When the talent show “Rising Star” debuted this month, those wondering how they were going to let people vote live in each time zone brought assumptions they’d do two shows, one for the east coast and one for the west. After all, when you’re touting the innovative process of letting the public vote live on a talent show for the first time, you want everyone to have the feeling that the voting process is truly live. It turns out that “Rising Star” wasn’t live for the west coast and just another tape delay from the east coast broadcast. The only thing live for the west coast was that voting percentage line (resembling a thermometer) that was superimposed on the screen for the west coast feed.
To some, that might feel like the west coast has been cheated again on seeing something truly live and making a difference in the initial singing performance. Now the west coast will only be able to save the performers that didn’t have a wall go up on “Rising Star” by essentially voting after the fact.

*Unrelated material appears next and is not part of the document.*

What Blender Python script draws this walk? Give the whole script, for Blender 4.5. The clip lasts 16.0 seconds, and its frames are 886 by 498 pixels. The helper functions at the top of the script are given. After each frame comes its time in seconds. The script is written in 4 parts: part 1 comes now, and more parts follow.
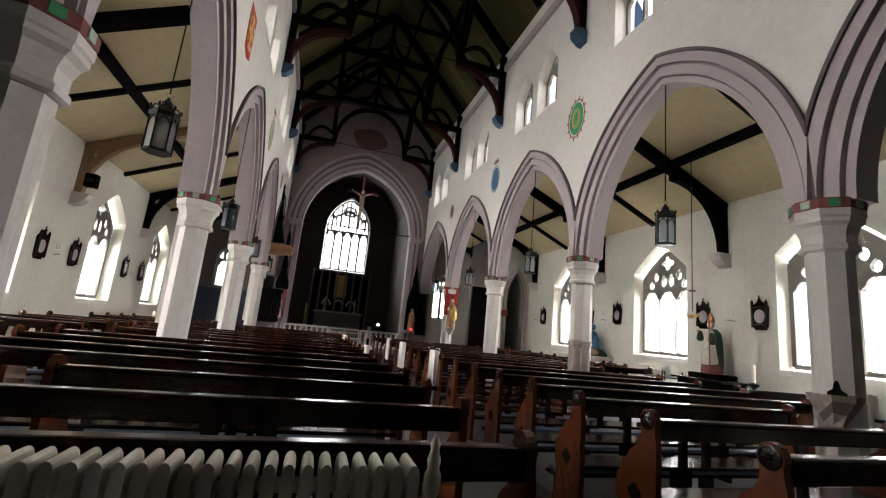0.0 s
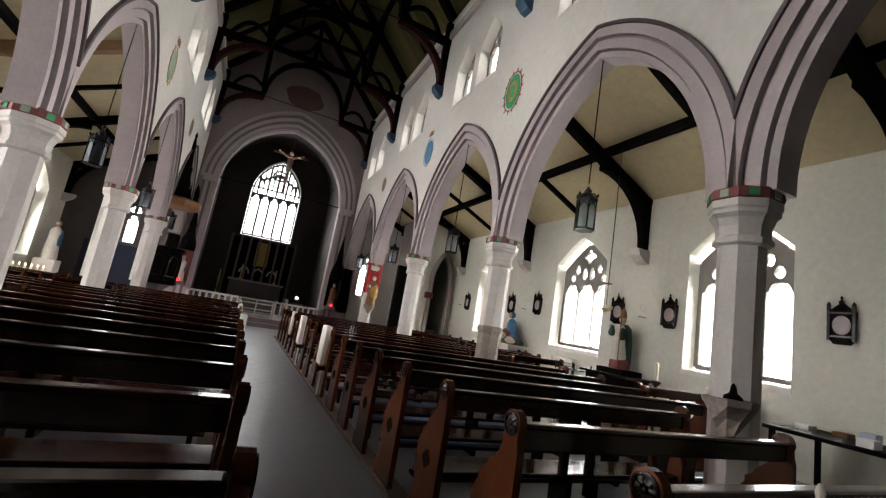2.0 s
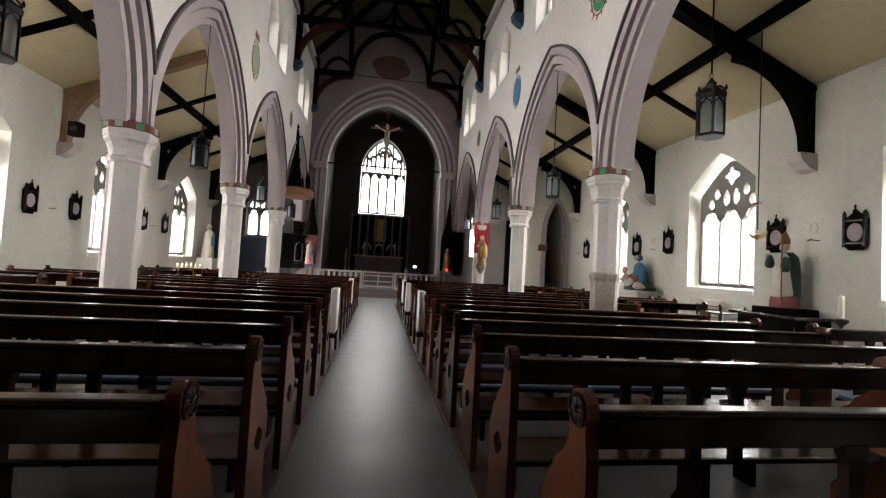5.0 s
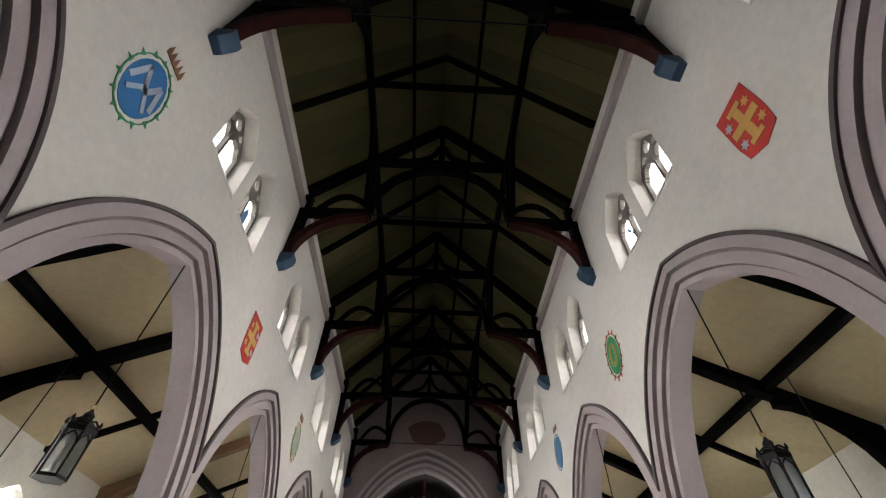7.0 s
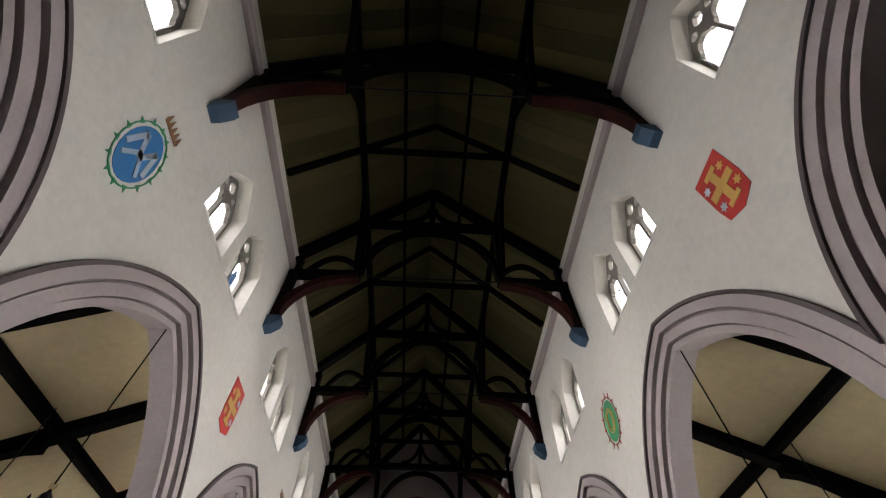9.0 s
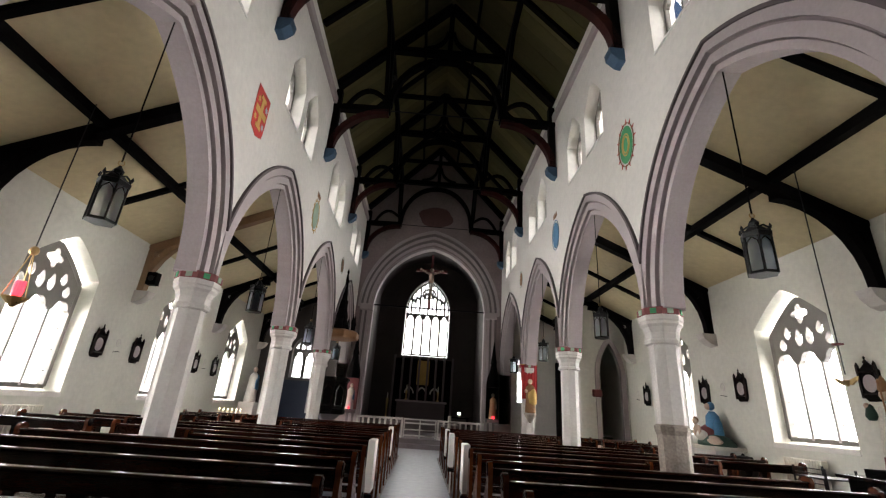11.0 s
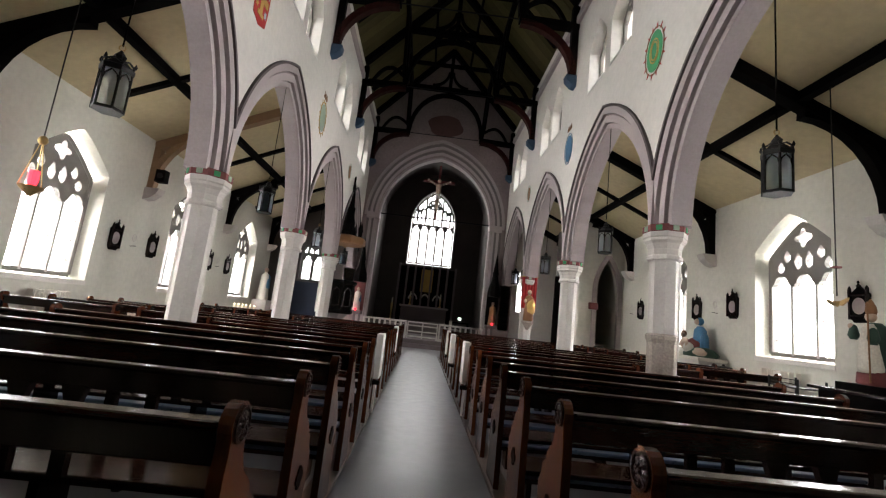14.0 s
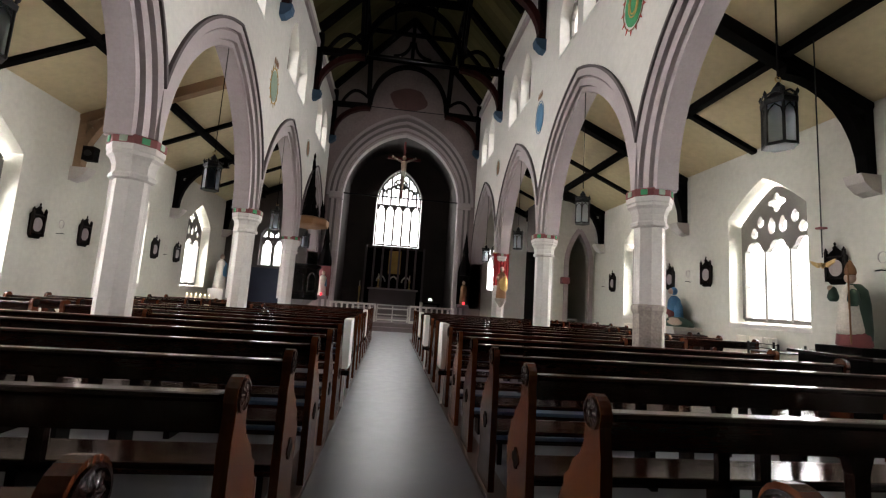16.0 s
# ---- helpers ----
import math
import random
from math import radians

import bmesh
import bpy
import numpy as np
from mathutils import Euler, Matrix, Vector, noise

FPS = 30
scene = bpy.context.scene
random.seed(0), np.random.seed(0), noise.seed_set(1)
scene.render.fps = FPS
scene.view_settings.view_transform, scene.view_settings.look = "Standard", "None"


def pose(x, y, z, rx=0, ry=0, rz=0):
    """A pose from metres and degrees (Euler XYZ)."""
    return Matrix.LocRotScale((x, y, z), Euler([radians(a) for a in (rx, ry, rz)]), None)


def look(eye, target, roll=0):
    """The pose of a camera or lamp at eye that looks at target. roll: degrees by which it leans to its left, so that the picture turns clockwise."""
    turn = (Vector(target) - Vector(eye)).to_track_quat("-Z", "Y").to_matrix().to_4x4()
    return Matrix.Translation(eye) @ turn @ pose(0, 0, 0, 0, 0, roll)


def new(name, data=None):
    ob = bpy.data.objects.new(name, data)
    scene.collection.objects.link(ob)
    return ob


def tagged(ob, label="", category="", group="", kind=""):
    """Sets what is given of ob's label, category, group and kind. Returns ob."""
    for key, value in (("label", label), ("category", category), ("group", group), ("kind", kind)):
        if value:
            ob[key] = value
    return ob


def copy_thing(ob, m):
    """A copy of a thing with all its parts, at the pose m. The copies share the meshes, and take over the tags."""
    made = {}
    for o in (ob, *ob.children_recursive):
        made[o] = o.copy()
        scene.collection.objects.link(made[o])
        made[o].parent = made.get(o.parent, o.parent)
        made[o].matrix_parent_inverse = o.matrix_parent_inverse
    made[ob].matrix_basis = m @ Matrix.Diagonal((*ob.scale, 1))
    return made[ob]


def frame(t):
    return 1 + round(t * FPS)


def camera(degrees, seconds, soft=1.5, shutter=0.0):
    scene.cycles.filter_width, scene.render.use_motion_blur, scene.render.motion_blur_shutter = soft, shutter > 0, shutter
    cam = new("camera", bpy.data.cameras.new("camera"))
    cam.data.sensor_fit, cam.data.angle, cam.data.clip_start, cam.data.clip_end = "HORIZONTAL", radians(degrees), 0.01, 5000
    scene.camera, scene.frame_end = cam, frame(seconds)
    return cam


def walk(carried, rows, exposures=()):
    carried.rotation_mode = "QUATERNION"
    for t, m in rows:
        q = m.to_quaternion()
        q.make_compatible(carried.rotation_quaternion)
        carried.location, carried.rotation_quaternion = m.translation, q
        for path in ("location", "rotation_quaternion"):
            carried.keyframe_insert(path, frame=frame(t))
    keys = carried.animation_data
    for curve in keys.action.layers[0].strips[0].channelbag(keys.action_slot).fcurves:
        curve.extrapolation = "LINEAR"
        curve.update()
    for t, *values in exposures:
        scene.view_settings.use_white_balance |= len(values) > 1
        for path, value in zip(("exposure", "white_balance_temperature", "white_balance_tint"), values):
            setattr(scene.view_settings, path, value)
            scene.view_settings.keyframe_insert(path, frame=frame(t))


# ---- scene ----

Seeing this disappointment rather than “Rising Star” doing another show for the west coast is one reason why the west coast has always been a problem for truly going live. It’s an issue that’s been stuck in a rut for decades in the realm of TV, even if the earliest days of media entertainment (particularly radio) actually did do two live shows in order to give the west coast a truly live experience. If you’ve ever read about the history of early radio, most shows would do an east coast show, and then turn around and do the same show again live for the west coast.
The above is a format that probably can’t be done now due to prohibitive costs from networks. Any time you see such a thing today is on network news if a breaking news story happens in the west. As far as award shows, we all know the history of the tape delay that’s still an annoyance from the few award shows still refusing to go live. So far, the Oscars, the Golden Globes, and the SAG Awards have been willing to air live, meaning networks and cable airing them at 5 p.m., Pacific Time. The lone holdouts are now the Grammy Awards and the Tonys, both of which had major spoilers on social media once again this year after exciting years in music and Broadway.
How will any of this be solved so the west coast doesn’t have to be an afterthought after the rest of the country has already seen something? Any solution has to come in being more freeform with broadcast schedules and not adhering to everything worthwhile being on in primetime.
Returning to More Open TV Schedules
In the very early days of TV, most shows were live due to being a decade before satellite technology could create tape delays. For some shows in the late 1940s through the 1950s, it meant filming a show and then rushing the film by plane to the west coast studios within a few hours. Those were the earliest examples of wanting to place a show on in the primetime hours in order to satisfy sponsors. However, that type of scheduling is one that might be outdated today when media is available at all times. For many, the late afternoon may be the best time to capture people on the west coast who may turn to Netflix or other media options in the primetime hours.
The networks should realize that every award show would be better off airing at once for the entire country, including 5 p.m. for the west. It’s been proven to work well for the Oscars, despite some slight concerns when going past midnight for the east coast and viewers going to bed. That’s all the more reason to find ways to shorten up every award show and make sure they get done within three hours.
No doubt the Grammys and the Tonys will go with the “live for everyone” feel eventually, albeit with satellite delays to bleep out anything unexpected. As far as live talent shows are concerned, “Rising Star” should have negotiated with ABC to air live at 6 p.m. on the west coast while airing live at 9 p.m. in the east. It would have been a perfect synch since even a bigger audience would have tuned in at that earlier hour. Airing at 6 p.m. also isn’t all that far away from primetime where sponsors want to be. Plus, because “Rising Star” had some competition on other networks, it would have been a perfect lead-in to other ABC programming directly in primetime.
If shows like “Rising Star” want to be truly innovative, that’s the only way to help accommodate the west coast who may feel as if they’re a second-class audience now. Perhaps they’ll air live for all time zones for at least the finale so we can finally say that something other than the occasional award show or major sports event was truly watched in unison across the nation.